**Task to complete**
Each line from the one containing "from math import radians" through the one containing "return Matrix.LocRotScale((x, y, z), Euler([radians(a)" is to be retyped exactly, both end lines included, and all other lines left out.

>> BEGIN

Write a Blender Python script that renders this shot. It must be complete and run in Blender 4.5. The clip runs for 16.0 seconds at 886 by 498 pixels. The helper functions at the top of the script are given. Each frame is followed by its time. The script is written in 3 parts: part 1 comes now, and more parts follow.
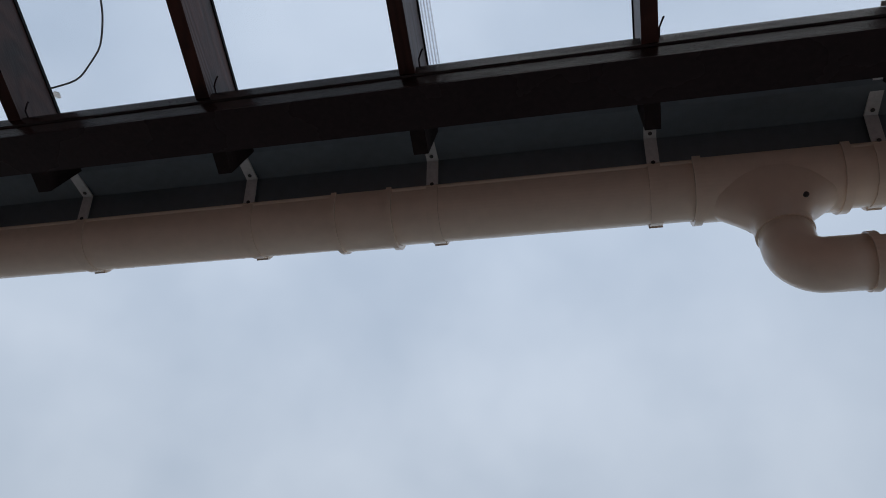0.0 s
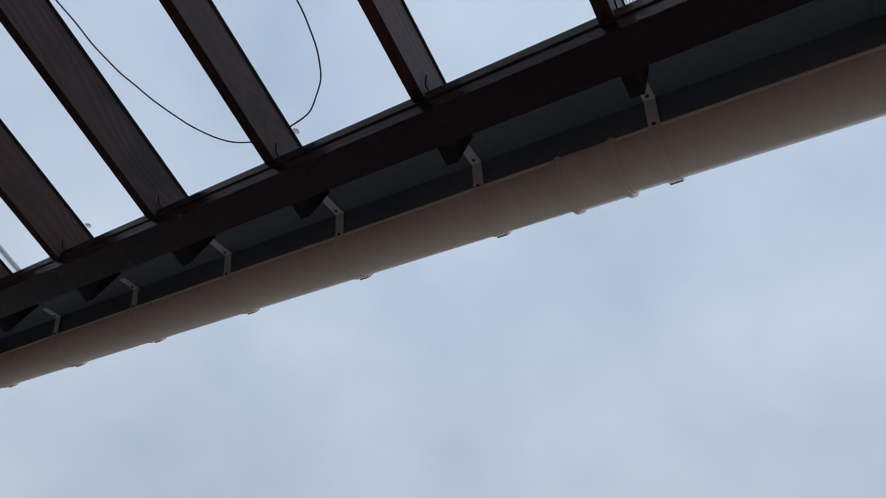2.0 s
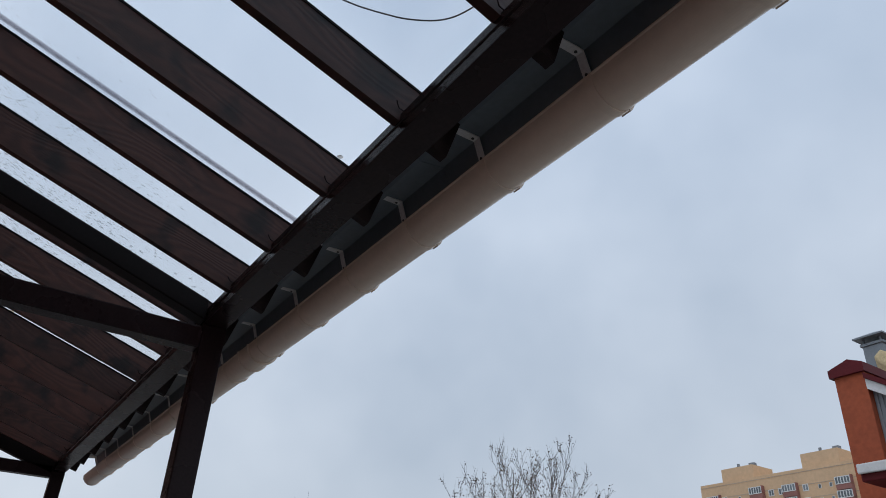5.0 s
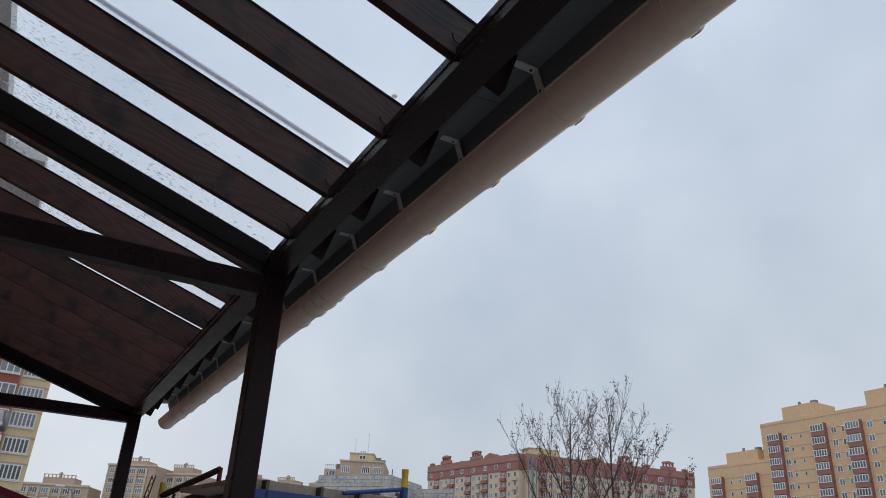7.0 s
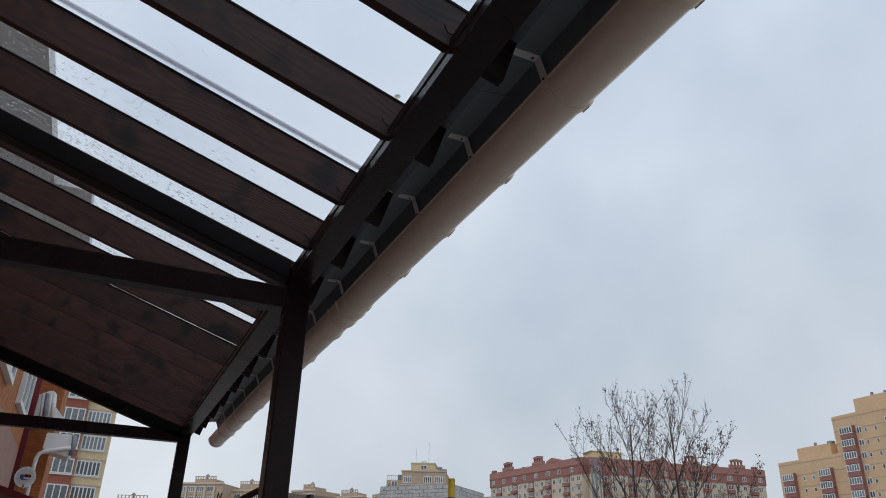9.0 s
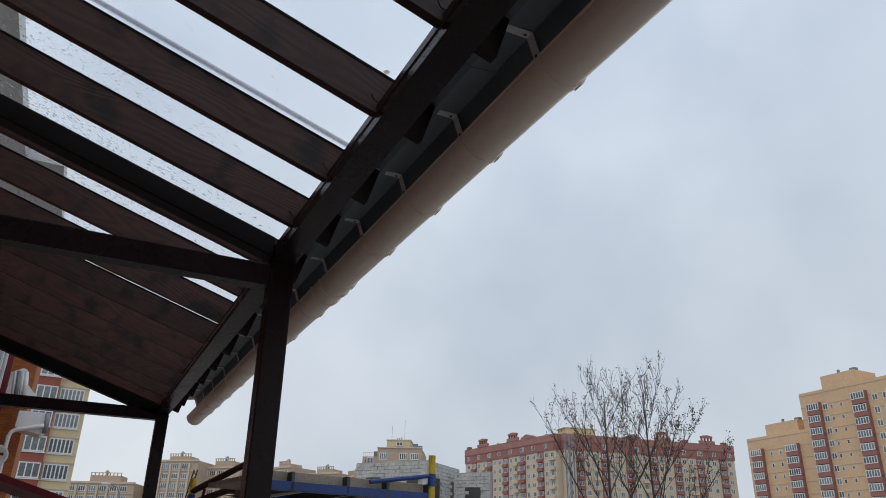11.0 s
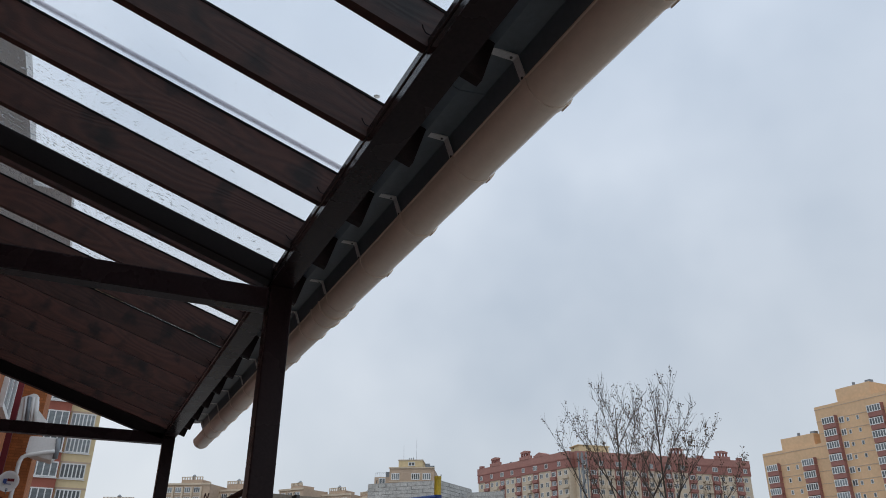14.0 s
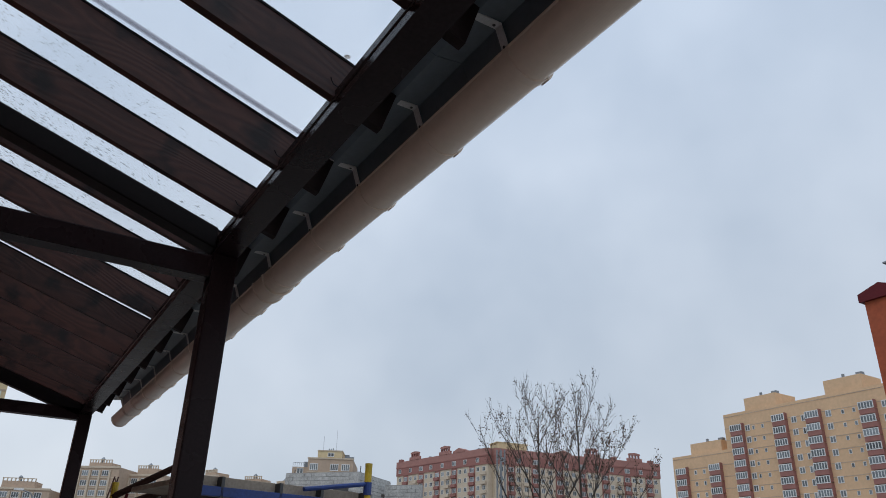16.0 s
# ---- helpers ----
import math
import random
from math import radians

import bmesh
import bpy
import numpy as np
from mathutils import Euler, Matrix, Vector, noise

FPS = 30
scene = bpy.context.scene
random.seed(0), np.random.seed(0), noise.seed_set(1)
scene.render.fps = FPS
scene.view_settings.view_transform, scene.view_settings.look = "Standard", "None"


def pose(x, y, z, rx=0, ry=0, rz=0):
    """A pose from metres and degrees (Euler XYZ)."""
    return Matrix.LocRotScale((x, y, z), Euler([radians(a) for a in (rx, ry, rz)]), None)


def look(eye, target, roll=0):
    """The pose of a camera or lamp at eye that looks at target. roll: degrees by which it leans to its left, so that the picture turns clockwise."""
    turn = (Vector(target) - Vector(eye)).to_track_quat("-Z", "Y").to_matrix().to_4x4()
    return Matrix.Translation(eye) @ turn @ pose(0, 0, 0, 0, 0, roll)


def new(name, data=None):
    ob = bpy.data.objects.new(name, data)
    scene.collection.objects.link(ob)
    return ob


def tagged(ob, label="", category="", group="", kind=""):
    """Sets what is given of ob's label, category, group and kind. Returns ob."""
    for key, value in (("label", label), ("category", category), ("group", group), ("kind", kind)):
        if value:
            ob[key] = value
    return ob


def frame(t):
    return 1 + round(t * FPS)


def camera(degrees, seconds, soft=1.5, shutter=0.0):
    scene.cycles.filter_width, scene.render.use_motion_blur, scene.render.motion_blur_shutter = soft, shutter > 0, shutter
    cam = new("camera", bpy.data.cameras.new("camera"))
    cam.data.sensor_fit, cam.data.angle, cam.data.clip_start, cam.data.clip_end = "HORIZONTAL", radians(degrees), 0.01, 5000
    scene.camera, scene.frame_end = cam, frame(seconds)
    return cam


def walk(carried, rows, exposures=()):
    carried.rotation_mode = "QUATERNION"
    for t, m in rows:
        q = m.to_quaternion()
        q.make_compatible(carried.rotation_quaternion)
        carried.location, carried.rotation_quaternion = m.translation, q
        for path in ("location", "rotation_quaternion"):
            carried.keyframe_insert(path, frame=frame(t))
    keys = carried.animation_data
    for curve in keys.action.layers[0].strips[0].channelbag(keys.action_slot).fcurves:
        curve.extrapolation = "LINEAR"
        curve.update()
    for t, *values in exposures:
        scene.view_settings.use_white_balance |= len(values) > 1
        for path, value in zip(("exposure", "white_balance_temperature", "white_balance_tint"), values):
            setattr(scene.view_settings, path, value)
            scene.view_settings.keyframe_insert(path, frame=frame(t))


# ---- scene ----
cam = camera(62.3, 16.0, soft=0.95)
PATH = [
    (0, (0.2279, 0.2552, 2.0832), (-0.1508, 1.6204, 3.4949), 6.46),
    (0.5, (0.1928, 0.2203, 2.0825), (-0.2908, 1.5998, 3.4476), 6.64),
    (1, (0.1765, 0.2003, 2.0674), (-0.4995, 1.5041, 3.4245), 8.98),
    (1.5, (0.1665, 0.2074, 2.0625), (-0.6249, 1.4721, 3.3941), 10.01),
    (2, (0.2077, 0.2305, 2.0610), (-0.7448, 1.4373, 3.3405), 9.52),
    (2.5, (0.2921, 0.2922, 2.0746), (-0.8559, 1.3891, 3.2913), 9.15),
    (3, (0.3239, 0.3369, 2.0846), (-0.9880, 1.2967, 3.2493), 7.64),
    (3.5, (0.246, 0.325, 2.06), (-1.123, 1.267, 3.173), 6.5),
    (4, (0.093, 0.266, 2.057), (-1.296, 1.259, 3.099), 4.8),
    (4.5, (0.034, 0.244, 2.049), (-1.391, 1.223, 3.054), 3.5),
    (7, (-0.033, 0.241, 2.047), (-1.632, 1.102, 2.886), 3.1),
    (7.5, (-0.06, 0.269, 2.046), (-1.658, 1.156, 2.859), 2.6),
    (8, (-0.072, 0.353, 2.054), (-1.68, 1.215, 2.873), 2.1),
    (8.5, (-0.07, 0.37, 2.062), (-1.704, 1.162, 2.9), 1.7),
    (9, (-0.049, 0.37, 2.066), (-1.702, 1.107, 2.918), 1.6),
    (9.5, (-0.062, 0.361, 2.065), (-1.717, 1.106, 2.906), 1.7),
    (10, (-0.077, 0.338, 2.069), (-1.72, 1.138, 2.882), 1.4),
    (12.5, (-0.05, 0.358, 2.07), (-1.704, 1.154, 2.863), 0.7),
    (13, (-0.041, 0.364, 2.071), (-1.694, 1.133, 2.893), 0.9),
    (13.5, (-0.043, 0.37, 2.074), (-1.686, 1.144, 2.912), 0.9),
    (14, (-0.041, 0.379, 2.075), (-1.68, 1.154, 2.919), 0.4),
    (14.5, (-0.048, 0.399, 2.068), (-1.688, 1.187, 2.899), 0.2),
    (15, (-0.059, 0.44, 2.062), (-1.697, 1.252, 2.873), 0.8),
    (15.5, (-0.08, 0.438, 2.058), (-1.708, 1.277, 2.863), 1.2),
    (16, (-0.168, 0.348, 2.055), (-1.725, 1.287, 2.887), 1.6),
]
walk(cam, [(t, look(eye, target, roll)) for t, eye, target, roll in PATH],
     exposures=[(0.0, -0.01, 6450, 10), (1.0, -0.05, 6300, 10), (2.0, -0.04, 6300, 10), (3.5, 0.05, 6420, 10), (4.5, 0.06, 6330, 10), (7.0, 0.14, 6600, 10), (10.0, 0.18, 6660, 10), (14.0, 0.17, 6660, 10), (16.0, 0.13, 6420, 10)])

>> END

**Answer for the task**
from math import radians

import bmesh
import bpy
import numpy as np
from mathutils import Euler, Matrix, Vector, noise

FPS = 30
scene = bpy.context.scene
random.seed(0), np.random.seed(0), noise.seed_set(1)
scene.render.fps = FPS
scene.view_settings.view_transform, scene.view_settings.look = "Standard", "None"


def pose(x, y, z, rx=0, ry=0, rz=0):
    """A pose from metres and degrees (Euler XYZ)."""
    return Matrix.LocRotScale((x, y, z), Euler([radians(a) for a in (rx, ry, rz)]), None)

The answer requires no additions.